Total incremental cost: $0/month

Files Affected¶

File	Change
`app/agents/prompt_loader.py`	New — prompt fetching with fallback
`app/agents/llm_conversation.py`	Replace `CURAWAY_SYSTEM_PROMPT` and `PHASE_CONTEXTS` with `get_prompt()` calls
`app/services/message_classifier.py`	Replace inline classifier prompt with `get_prompt()`
`app/agents/clinical_context.py`	Replace extraction prompt with `get_prompt()`
`requirements.txt`	No change — `langfuse` already installed

Decision Criteria¶

Do it when: - You're actively tuning prompts based on patient/demo feedback - You want to A/B test different intake approaches - Non-engineers need to edit prompts - You need audit trail for prompt changes (compliance)

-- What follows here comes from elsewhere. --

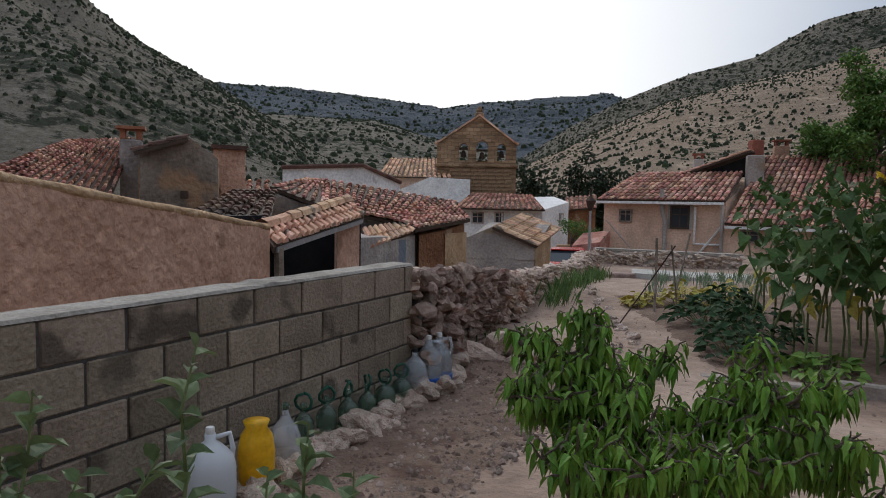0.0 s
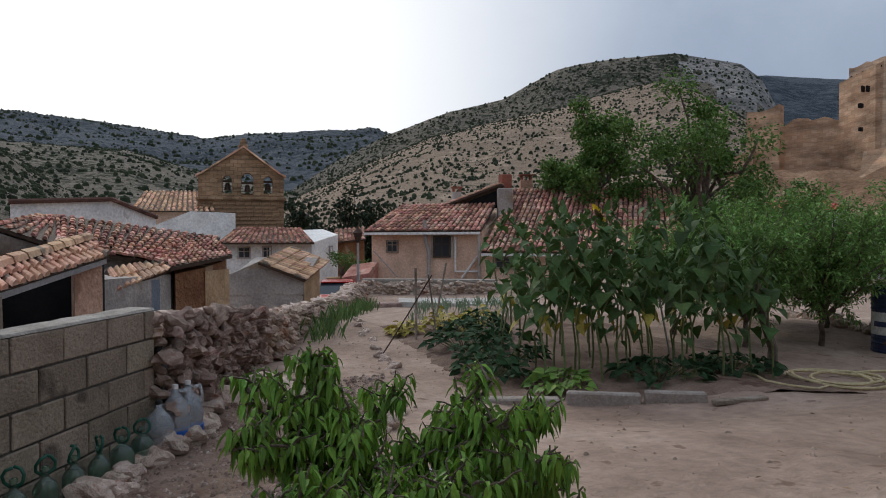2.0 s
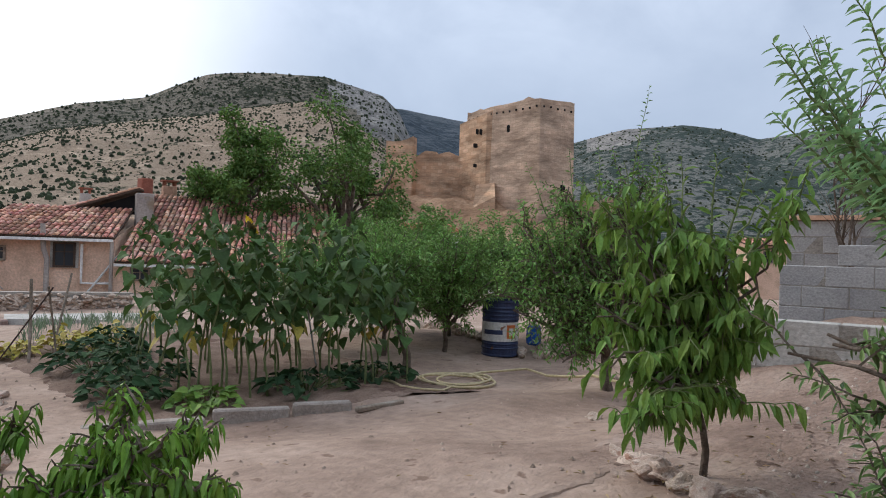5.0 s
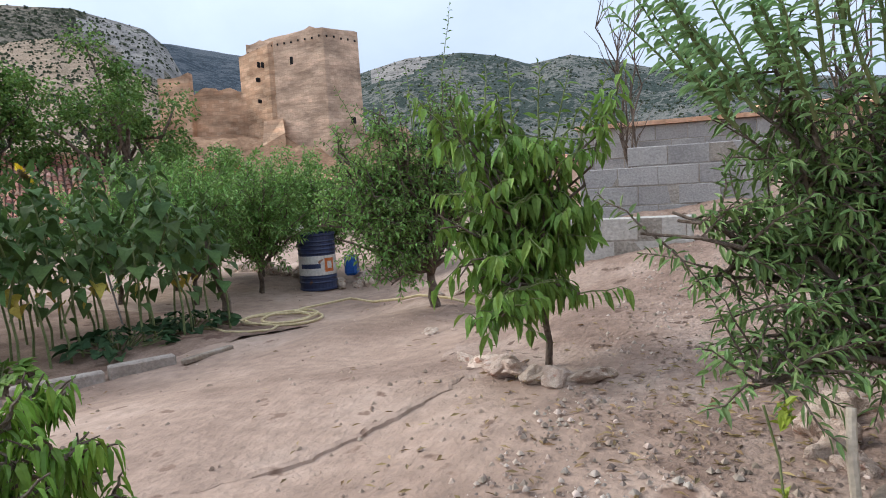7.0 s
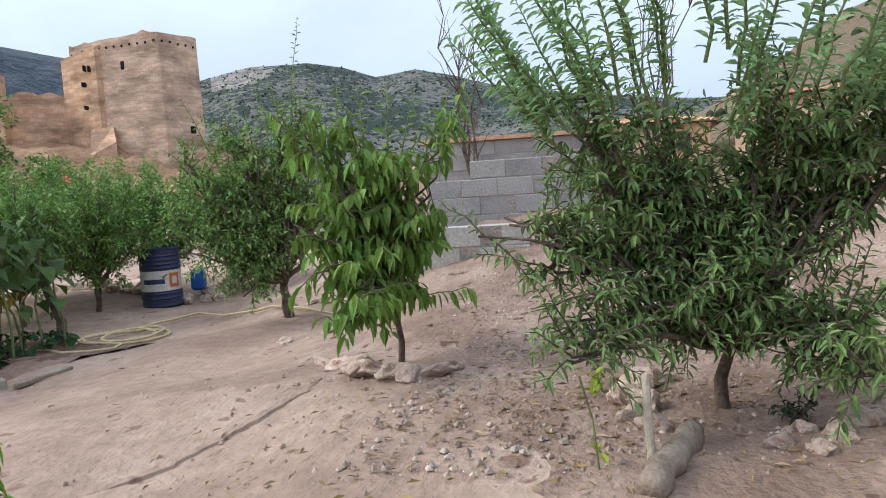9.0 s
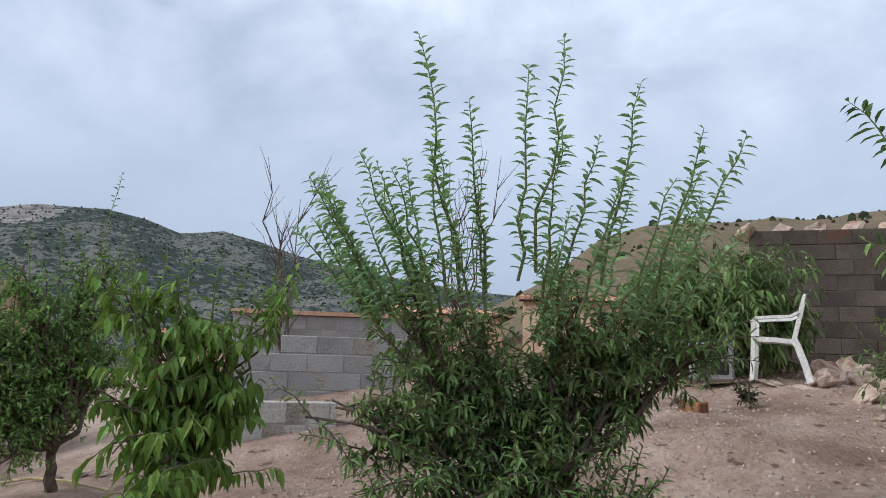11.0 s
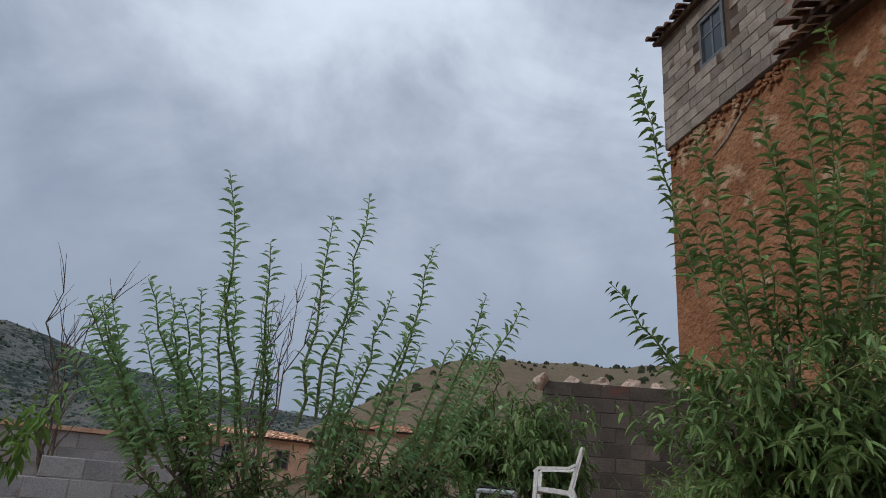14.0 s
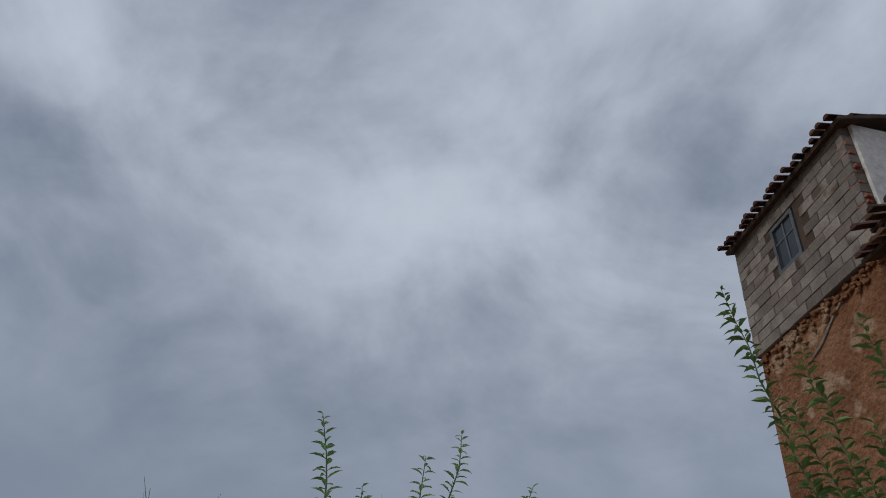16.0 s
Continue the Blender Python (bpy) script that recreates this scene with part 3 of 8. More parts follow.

Don't do it yet if: - Prompts are stable and rarely change - Only engineers touch prompts - Demo is imminent and stability is priority

Recommended Timeline¶

Now: Keep current inline prompts. Session 24 guardrails.yaml covers configurable rules.
Post-demo (1-2 weeks): Migrate prompts to Langfuse. Current prompts become fallbacks.
With real patients: Use Langfuse A/B testing to optimize intake flow, brand voice, and guardrail sensitivity.